No, he didn’t. Being 12 in 2005, I had very little awareness of the Israel-Palestine conflict, but I saw those images. Yes, art will make it pretty, but pretty attracts attention – art married with politics will make you look and make you think.
Banksy’s technique of bringing art to the streets in order for people to take note isn’t quite as easily achieved when you’re over two-thousand miles away. This time, he has engineered a different, innovative and intelligent way to make us look. Instead of photographs of the pieces, Banksy has made a travel guide style video, encouraging viewers to ‘Make this year the year YOU discover a new destination.’
Is it right to make something so monstrous prettier?
He stated his intention to ‘highlight the destruction in Gaza by posting photos on my website – but on the internet people only look at pictures of kittens.’ Low and behold, one of his pieces shows a kitten on a wall, positioned to be playing with some of the debris. It seems he has also picked up on the quest for originality in travel destinations in the 21st century’s twenty-somethings; the scenes of children playing and snaps of conversation with the locals are vaguely reminiscent of something you might see from someone’s GoPro compilation from their gap yah. Still, the images, ironic captions and cutting parenthetical statements combine to make you realise this isn’t somewhere you’d ever like to spend your time. The video is without doubt an unsettling watch. The camera pans across scenes of destruction to a wide shot of the wall and watchtower, the caption reading ‘Nestled in an exclusive setting,’ and in brackets underneath ‘(Surrounded by a wall on three sides and a line of gun boats on the other.)’ Some of the other facts have been deemed inaccurate by Israeli sources, for example the video’s statement that no cement has been allowed into Gaza is apparently false, and some critics have argued that Banksy’s clear bias is inappropriate in such a delicate conflict. Would we be right to take these statements with trepidation, knowing how problematic an issue bias has already been in our perception of the conflict? When faced with a video like this (not to mention last summer’s atrocities – but that’s a different story), it’s very hard to remain neutral – the evidence of destroyed lives is laid in front of us. Banksy knows this. It seems he pre-empted his critics, ending the video with an image of a statement written in red on a wall: ‘If we wash our hands of the conflict between the powerful and the powerless we side with the powerful — we don’t remain neutral.’
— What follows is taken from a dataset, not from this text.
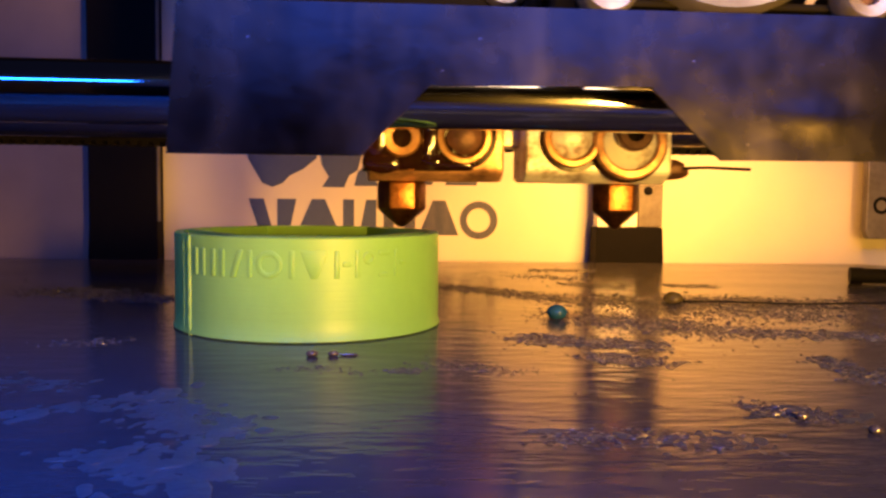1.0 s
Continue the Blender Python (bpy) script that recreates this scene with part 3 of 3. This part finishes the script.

If we put this statement against the initial question of whether Banksy was right to weigh in on the conflict, it seems we are only left with one answer. This is what he does, forces our attention where it needs to be, using his combination of art and popular culture to make us look, and his cutting challenges to injustice to make us think. If anything, this may be where the likes of Banksy are needed most – we needed to ‘discover’ this ‘new destination.’ After the horror of last summer, someone needed to put Gaza back into our collective consciousness, and Banksy does this in an intelligent, subtle and thereby particularly powerful manner – highlighting not only the injustice in Gaza itself, but how we misuse our privilege to information on the internet. There’s plenty of material on the conflict out there – but we’re more interested in cats and searching out the next backpacking hotspot. This is where the marriage of art, popular culture and politics is most poignant – Banksy makes us look and makes us think.